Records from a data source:
+++++

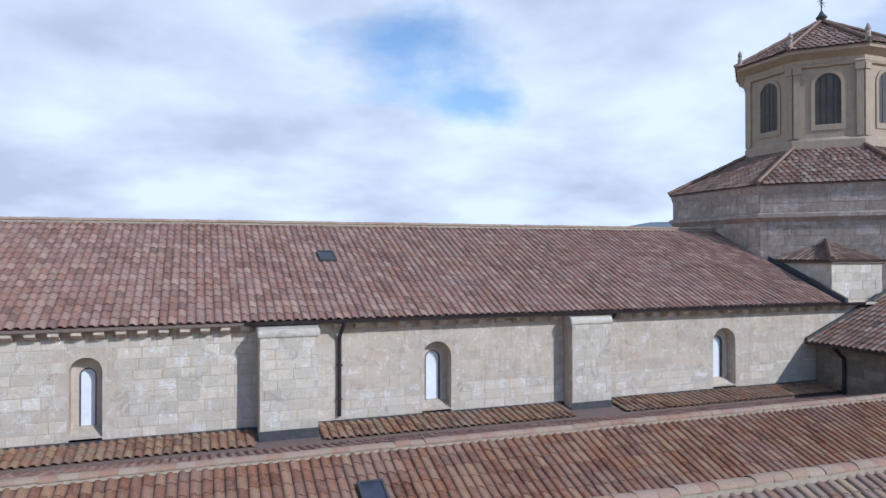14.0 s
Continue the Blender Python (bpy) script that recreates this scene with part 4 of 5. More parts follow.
def tile_points(w, n=7):
    """Across one tile: a roll, then a shallow pan (u, height)."""
    roll = [(w * 0.64 * (0.5 - 0.5 * math.cos(math.pi * i / n)), 0.046 * math.sin(math.pi * i / n) ** 0.88 + 0.002) for i in range(n + 1)]
    return roll + [(w * 0.71, -0.005), (w * 0.82, -0.008), (w * 0.94, -0.005), (w * 1.06, 0.002)]


def tile_arrays(w, length, thick=0.014):
    """Vertices and faces of one tile; x across, y up the slope, z out of it."""
    pts = tile_points(w)
    k = len(pts)
    vs, fs = [], []
    for y, lift, squeeze in ((0.0, 0.023, 1.0), (length, 0.0, 0.94)):
        for u, h in pts:
            vs.append((w * 0.5 + (u - w * 0.5) * squeeze, y, h * squeeze + lift))
    for u, h in pts:
        vs.append((w * 0.5 + (u - w * 0.5) * 0.96, 0.004, h * 0.93 + 0.023 - thick))
    for i in range(k - 1):
        fs.append((i, i + 1, k + i + 1, k + i))
        fs.append((2 * k + i, 2 * k + i + 1, i + 1, i))
    return np.array(vs), np.array(fs)


def roof_frame(x, y, z, slope, back=False):
    """A pose at the eaves: x along them, y up the slope."""
    a = math.atan(slope)
    m = Matrix.Translation((x, y, z))
    if back:
        m = m @ Matrix.Rotation(math.pi, 4, "Z")
    return m @ Matrix.Rotation(a, 4, "X")


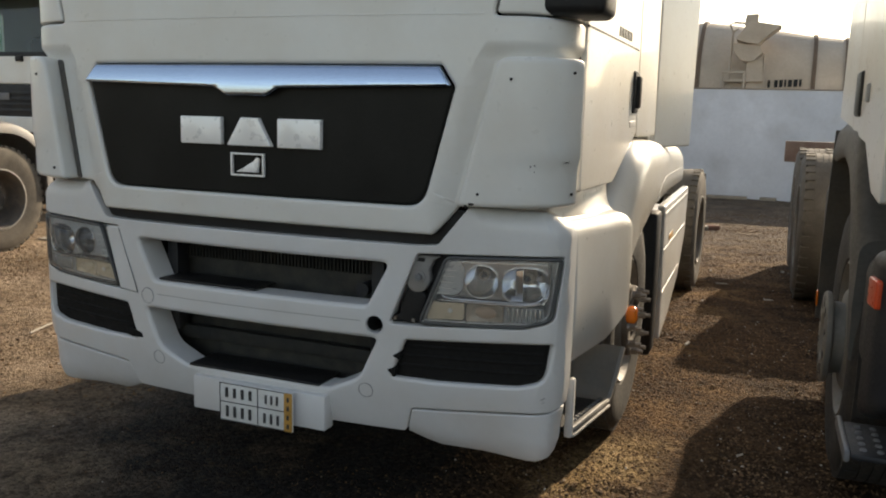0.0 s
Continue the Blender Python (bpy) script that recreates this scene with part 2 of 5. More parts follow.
class Skin:
    """A wall that stands on a plan curve, the same on both sides of the truck's middle: s runs along it, d goes inwards."""

    def __init__(self, y0, k, xc, r, turn_end, back, lean=0.0, z0=0.0, taper=0.0):
        x = np.linspace(0, xc, 40)
        pts = [(a, y0 + k * a * a) for a in x]
        a0, a1 = math.atan(2 * k * xc), radians(turn_end)
        cx, cy = pts[-1][0] - r * math.sin(a0), pts[-1][1] + r * math.cos(a0)
        pts += [(cx + r * math.sin(a), cy - r * math.cos(a)) for a in np.linspace(a0, a1, 14)[1:]]
        ex, ey = pts[-1]
        pts += [(ex + f * (back - ey) / math.tan(a1), ey + f * (back - ey)) for f in np.linspace(0, 1, 30)[1:]]
        self.p = np.array(pts)
        self.s = np.r_[0, np.cumsum(np.hypot(*np.diff(self.p, axis=0).T))]
        t = np.gradient(self.p, self.s, axis=0)
        t /= np.hypot(*t.T)[:, None]
        self.n = np.stack([t[:, 1], -t[:, 0]], 1)
        self.lean, self.z0, self.taper = lean, z0, taper

    def s_of_x(self, x):
        return math.copysign(float(np.interp(abs(x), self.p[:, 0], self.s)), x)

    def s_of_y(self, y):
        return float(np.interp(y, self.p[:, 1], self.s))

    def __call__(self, s, d, z):
        a = abs(s)
        x, y = (float(np.interp(a, self.s, self.p[:, i])) for i in (0, 1))
        nx, ny = (float(np.interp(a, self.s, self.n[:, i])) for i in (0, 1))
        h = max(0.0, z - self.z0)
        x, y = (x - nx * d) * (1 - self.taper * h), y - ny * d + self.lean * h
        return Vector((math.copysign(x, s) if s else 0.0, y, z))


class Side:
    """A flat side wall at x: u runs along y, d goes inwards."""

    def __init__(self, x, flare=0.0, y0=0.0, tuck=0.0, z0=0.0):
        self.x, self.flare, self.y0, self.tuck, self.z0 = x, flare, y0, tuck, z0

    def __call__(self, u, d, z):
        g = 1 if self.x > 0 else -1
        return Vector((self.x + g * (self.flare * (u - self.y0) - d - self.tuck * max(0.0, z - self.z0)), u, z))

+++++

Repeat exactly the lines from the first line of the records above through the line containing "return np.array(vs), np.array(fs)", both included. Leave out the pictures.

14.0 s
Continue the Blender Python (bpy) script that recreates this scene with part 4 of 5. More parts follow.
def tile_points(w, n=7):
    """Across one tile: a roll, then a shallow pan (u, height)."""
    roll = [(w * 0.64 * (0.5 - 0.5 * math.cos(math.pi * i / n)), 0.046 * math.sin(math.pi * i / n) ** 0.88 + 0.002) for i in range(n + 1)]
    return roll + [(w * 0.71, -0.005), (w * 0.82, -0.008), (w * 0.94, -0.005), (w * 1.06, 0.002)]


def tile_arrays(w, length, thick=0.014):
    """Vertices and faces of one tile; x across, y up the slope, z out of it."""
    pts = tile_points(w)
    k = len(pts)
    vs, fs = [], []
    for y, lift, squeeze in ((0.0, 0.023, 1.0), (length, 0.0, 0.94)):
        for u, h in pts:
            vs.append((w * 0.5 + (u - w * 0.5) * squeeze, y, h * squeeze + lift))
    for u, h in pts:
        vs.append((w * 0.5 + (u - w * 0.5) * 0.96, 0.004, h * 0.93 + 0.023 - thick))
    for i in range(k - 1):
        fs.append((i, i + 1, k + i + 1, k + i))
        fs.append((2 * k + i, 2 * k + i + 1, i + 1, i))
    return np.array(vs), np.array(fs)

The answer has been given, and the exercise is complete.